start
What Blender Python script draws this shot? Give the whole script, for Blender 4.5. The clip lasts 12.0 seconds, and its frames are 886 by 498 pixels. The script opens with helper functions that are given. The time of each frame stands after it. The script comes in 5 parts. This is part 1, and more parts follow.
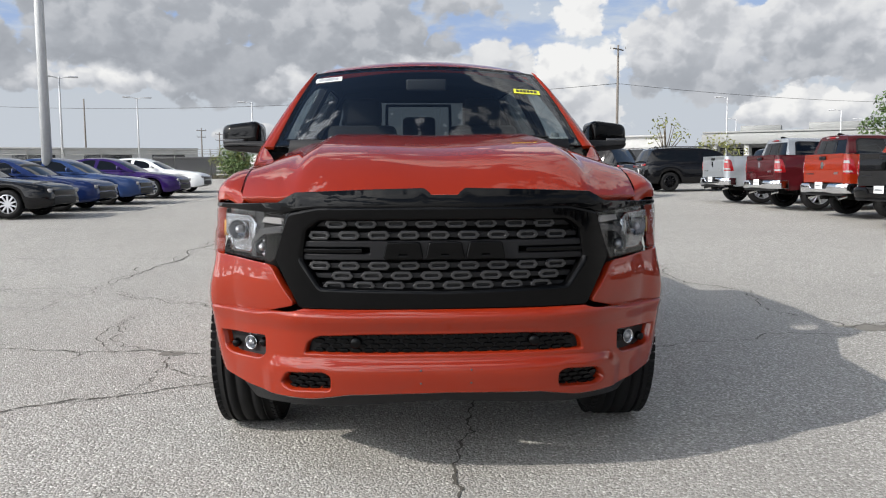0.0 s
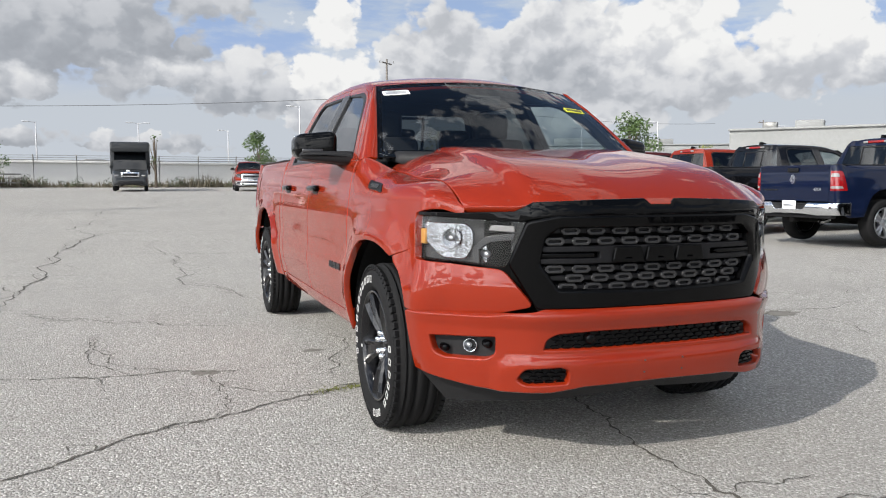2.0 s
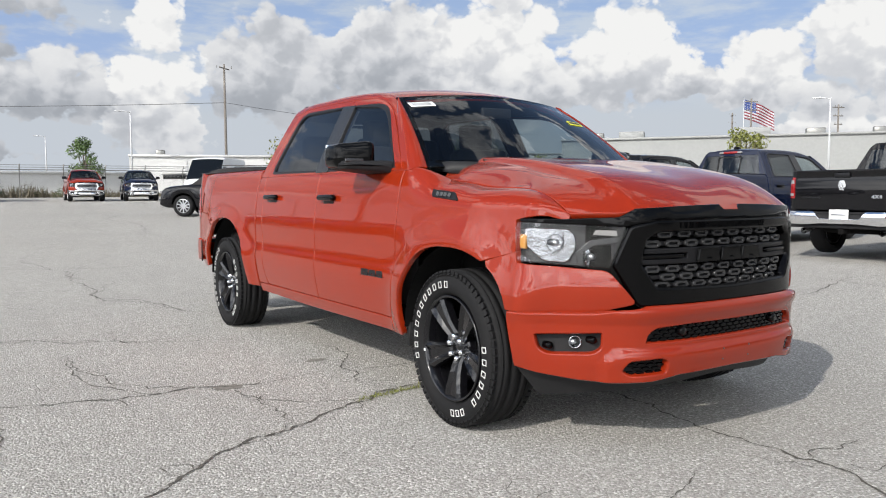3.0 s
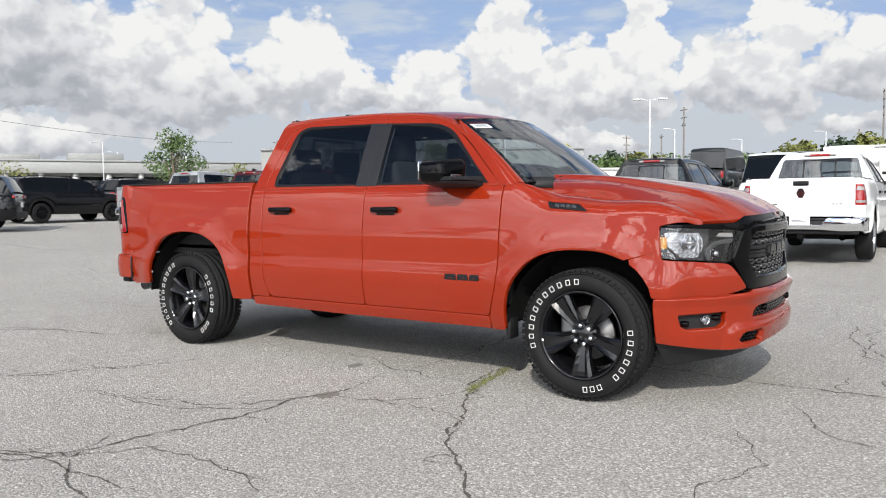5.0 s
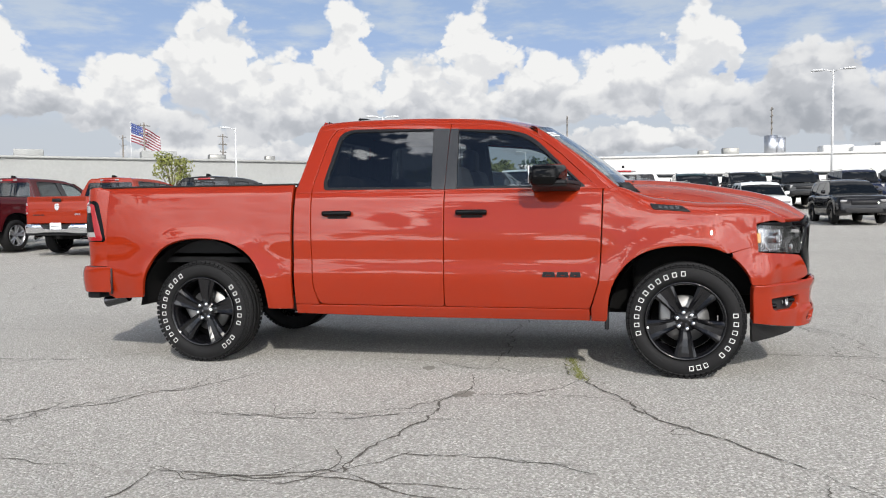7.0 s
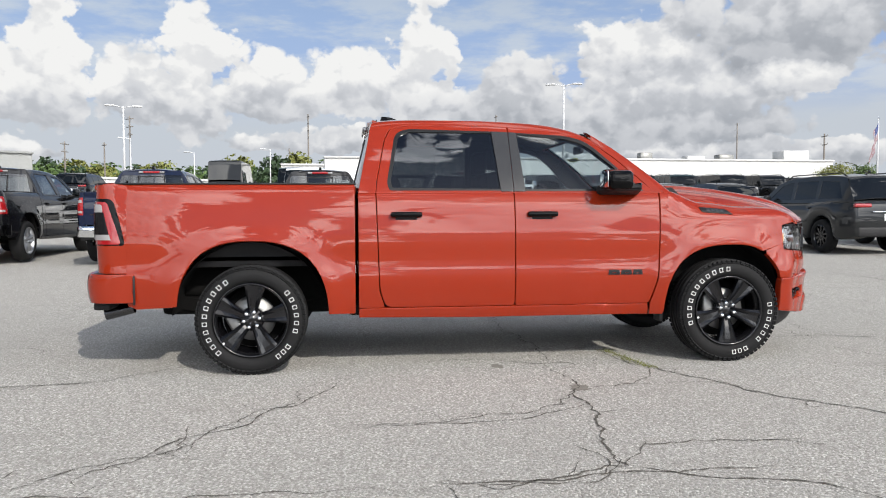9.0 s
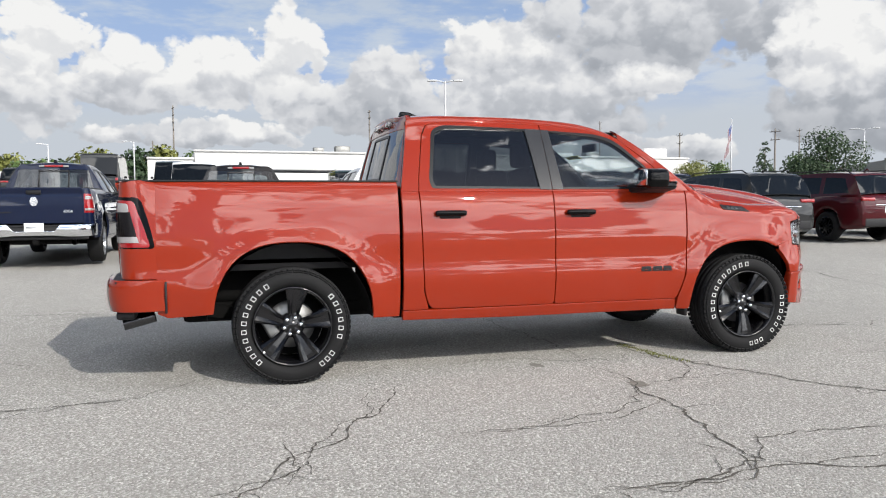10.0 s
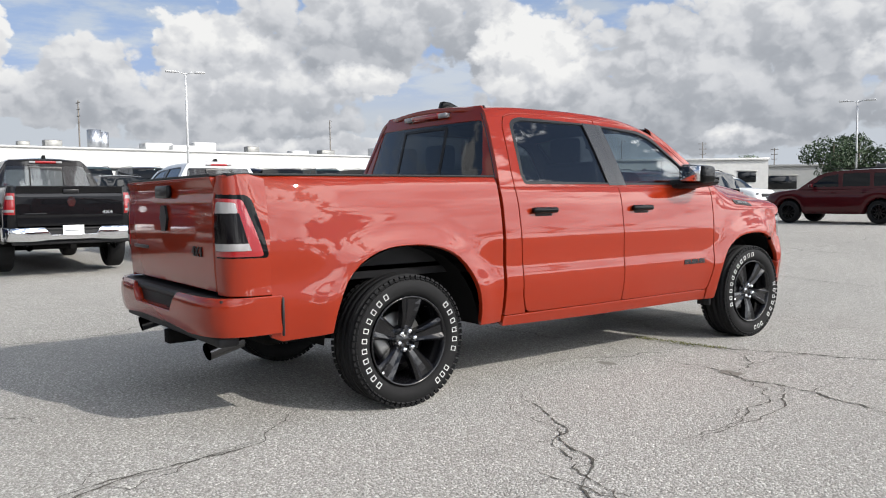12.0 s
end
**Your objective:** Print the complete listing exactly as it stands, without its pictures.

**Reply:**
What Blender Python script draws this shot? Give the whole script, for Blender 4.5. The clip lasts 12.0 seconds, and its frames are 886 by 498 pixels. The script opens with helper functions that are given. The time of each frame stands after it. The script comes in 5 parts. This is part 1, and more parts follow.
0.0 s
2.0 s
3.0 s
5.0 s
7.0 s
9.0 s
10.0 s
12.0 s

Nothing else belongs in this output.